Computer Science/Discrete Mathematics Seminar I
Rounding Large Independent Sets on Expanders
In this talk, we will present a new approach for approximating large independent sets when the input graph is a one-sided expander—that is, the uniform random walk matrix of the graph has second eigenvalue bounded away from 1. Specifically, we show a polynomial time algorithm that can find linear-sized independent sets in one-sided expanders that are almost $3$-colorable or promised to contain a $0.499n$-sized independent set.
All prior algorithms that beat the worst-case guarantees for the problem rely on bottom eigenspace enumeration techniques, which build on a classical work of Alon and Kahale and require two-sided expansion (i.e., bounded number of negative eigenvalues of magnitude close to 1). Such techniques provably fail in our setting because in contrast to bottom eigenspace enumeration that naturally extends to $k$-colorable graphs for any fixed constant $k$, we observe that finding linear-sized independent sets in almost $4$-colorable expanding graphs (as opposed to almost $3$-colorable graphs in our algorithmic result above) is NP-hard assuming the Unique Games Conjecture.
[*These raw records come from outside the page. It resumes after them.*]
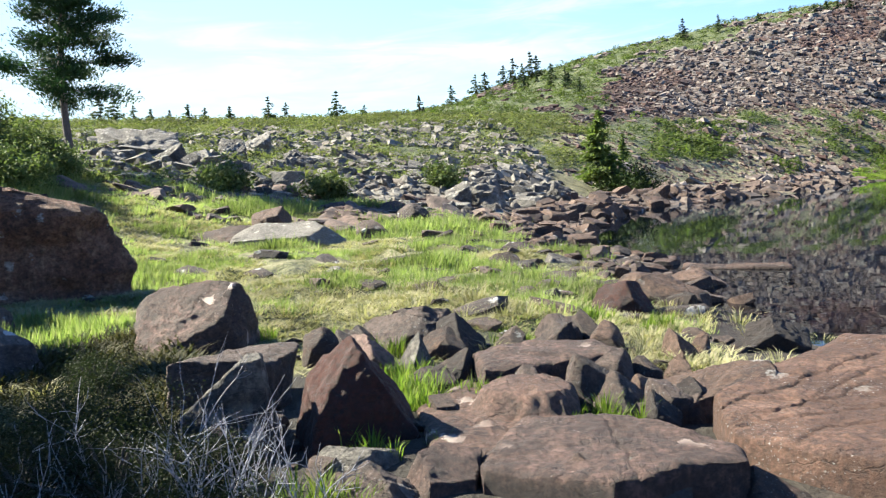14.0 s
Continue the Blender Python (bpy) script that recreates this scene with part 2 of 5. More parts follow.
def inside(px, py, corners):
    """Whether points lie inside a polygon."""
    hit = np.zeros(px.shape, bool)
    for (ax, ay), (bx, by) in zip(corners, corners[1:] + corners[:1]):
        cross = (ay > py) != (by > py)
        hit ^= cross & (px < (bx - ax) * (py - ay) / (by - ay if by != ay else 1e-9) + ax)
    return hit


def runnel(az, v, size, seed):
    """Noise drawn out down the fall line of the far mountainside."""
    return fbm((az - 14.6 * v) * 2.6, v * 4, size, 5, seed)


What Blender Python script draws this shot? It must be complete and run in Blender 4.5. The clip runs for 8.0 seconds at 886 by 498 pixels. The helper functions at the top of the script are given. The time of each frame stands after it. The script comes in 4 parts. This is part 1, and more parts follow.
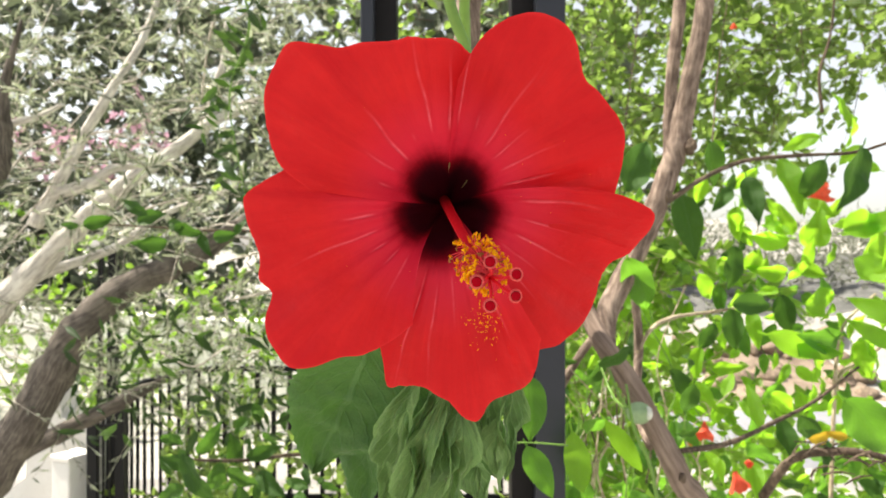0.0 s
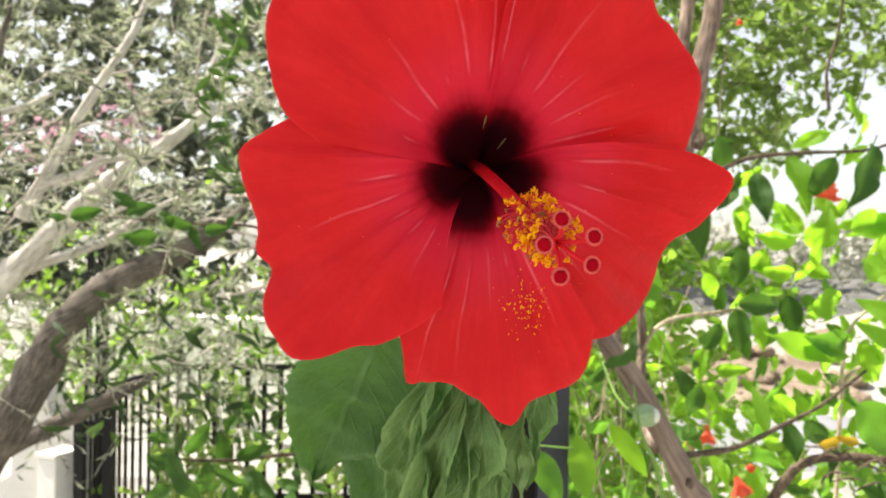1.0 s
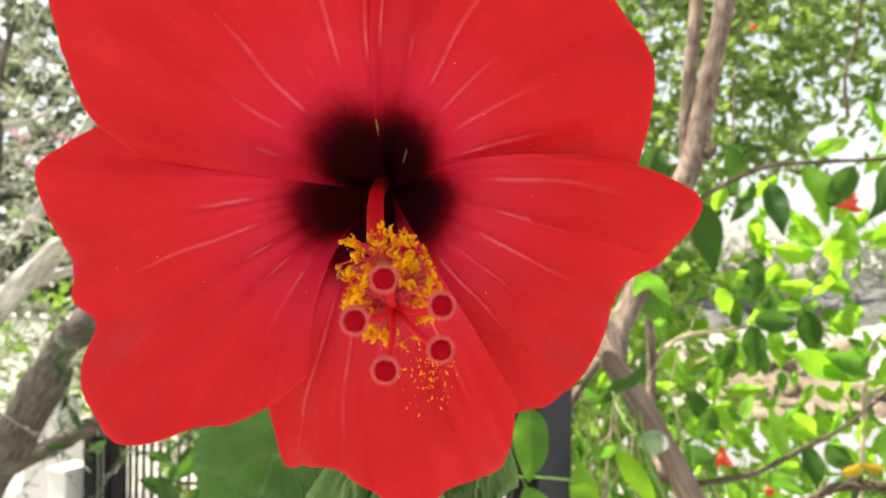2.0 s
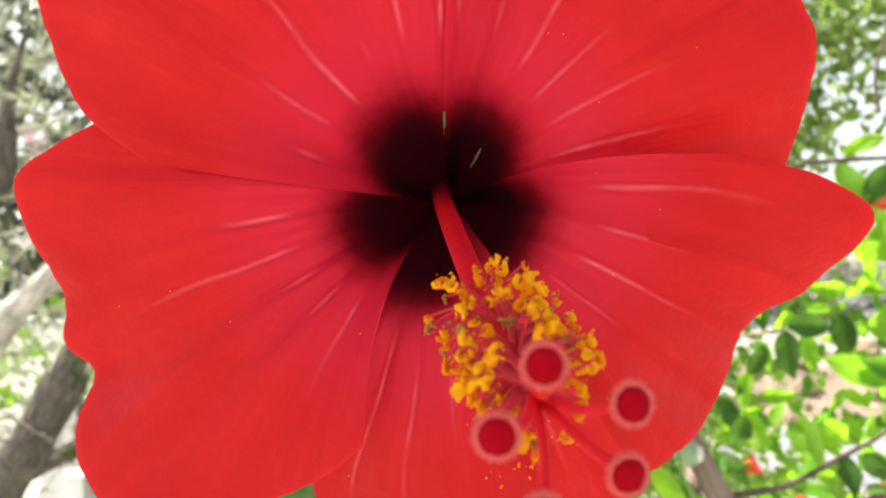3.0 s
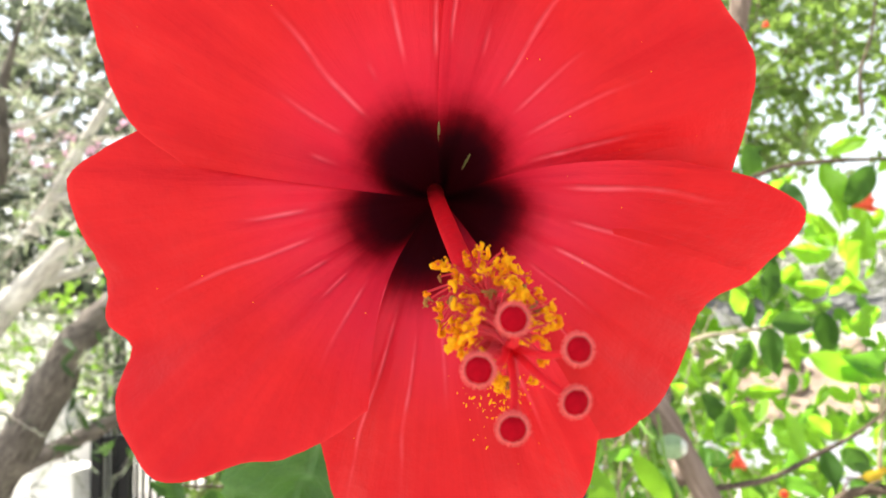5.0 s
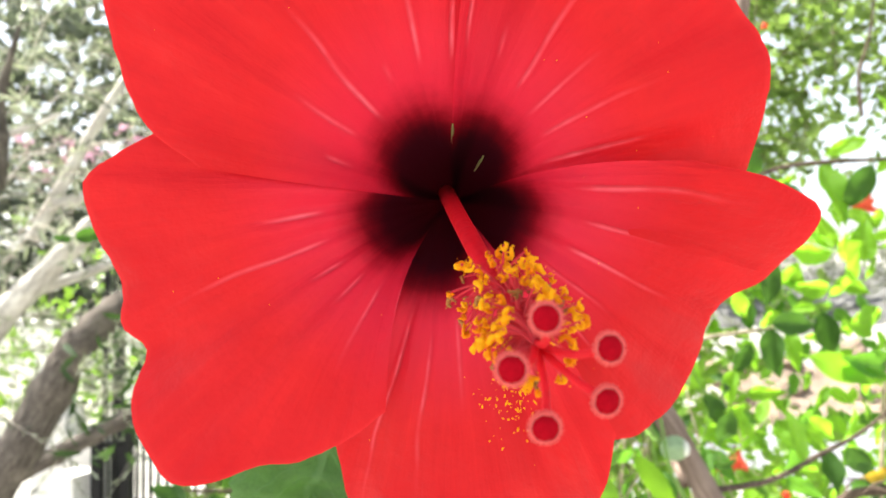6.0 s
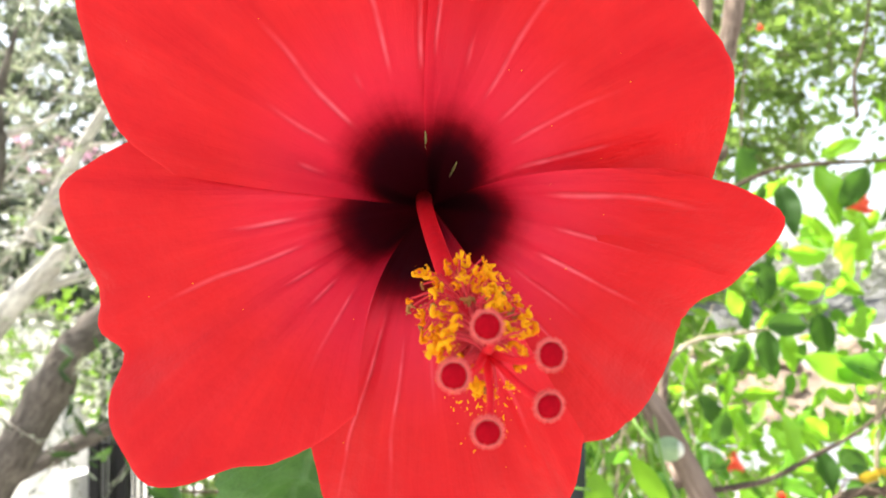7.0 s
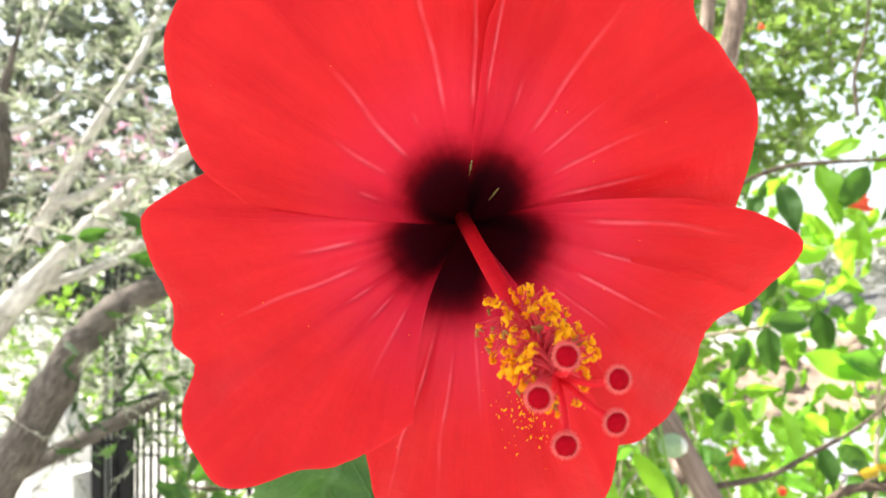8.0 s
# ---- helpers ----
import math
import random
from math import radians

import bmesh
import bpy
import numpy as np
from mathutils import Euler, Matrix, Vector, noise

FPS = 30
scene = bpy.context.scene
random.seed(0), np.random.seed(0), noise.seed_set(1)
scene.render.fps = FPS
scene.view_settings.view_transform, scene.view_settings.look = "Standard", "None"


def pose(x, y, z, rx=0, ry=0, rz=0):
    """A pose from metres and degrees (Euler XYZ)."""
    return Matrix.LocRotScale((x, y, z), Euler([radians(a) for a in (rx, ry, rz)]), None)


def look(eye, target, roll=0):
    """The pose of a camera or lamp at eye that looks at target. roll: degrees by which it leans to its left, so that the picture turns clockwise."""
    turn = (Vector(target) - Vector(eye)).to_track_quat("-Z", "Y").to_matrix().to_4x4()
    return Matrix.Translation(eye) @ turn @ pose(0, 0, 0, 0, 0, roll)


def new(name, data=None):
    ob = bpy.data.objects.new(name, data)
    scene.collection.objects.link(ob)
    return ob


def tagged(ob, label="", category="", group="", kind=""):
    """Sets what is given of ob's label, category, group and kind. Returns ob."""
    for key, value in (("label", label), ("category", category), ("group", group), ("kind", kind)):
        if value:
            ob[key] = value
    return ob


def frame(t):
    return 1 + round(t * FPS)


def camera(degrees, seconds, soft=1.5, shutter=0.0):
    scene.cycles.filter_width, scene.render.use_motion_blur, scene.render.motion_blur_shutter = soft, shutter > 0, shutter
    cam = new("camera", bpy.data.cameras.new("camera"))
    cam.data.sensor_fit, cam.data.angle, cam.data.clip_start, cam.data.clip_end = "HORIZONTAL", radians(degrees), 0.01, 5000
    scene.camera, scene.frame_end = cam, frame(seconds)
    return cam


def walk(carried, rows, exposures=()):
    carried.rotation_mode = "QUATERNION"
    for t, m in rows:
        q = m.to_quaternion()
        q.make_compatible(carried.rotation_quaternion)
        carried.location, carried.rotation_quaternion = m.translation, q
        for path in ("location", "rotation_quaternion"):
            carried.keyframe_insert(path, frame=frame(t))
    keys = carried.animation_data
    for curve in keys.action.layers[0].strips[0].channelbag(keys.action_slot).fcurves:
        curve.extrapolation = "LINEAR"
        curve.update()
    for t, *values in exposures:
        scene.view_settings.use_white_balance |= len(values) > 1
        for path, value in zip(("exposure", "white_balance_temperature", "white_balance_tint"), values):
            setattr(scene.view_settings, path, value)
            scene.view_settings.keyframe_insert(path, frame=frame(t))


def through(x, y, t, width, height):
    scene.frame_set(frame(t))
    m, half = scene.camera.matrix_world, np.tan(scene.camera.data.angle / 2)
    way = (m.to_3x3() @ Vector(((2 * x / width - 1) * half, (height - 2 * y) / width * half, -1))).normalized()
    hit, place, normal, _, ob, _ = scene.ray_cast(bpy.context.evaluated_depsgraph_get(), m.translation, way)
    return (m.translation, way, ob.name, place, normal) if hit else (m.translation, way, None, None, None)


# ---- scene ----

Our algorithms rely on a new framework for rounding sum-of-squares relaxations of the independent set problem based on a combinatorial approximate packing property—in any graph that satisfies one-sided spectral expansion (in fact, a weaker vertex expansion property suffices), the total number of large independent sets with small pairwise intersections is small.
Based on joint work with Mitali Bafna and Pravesh K. Kothari.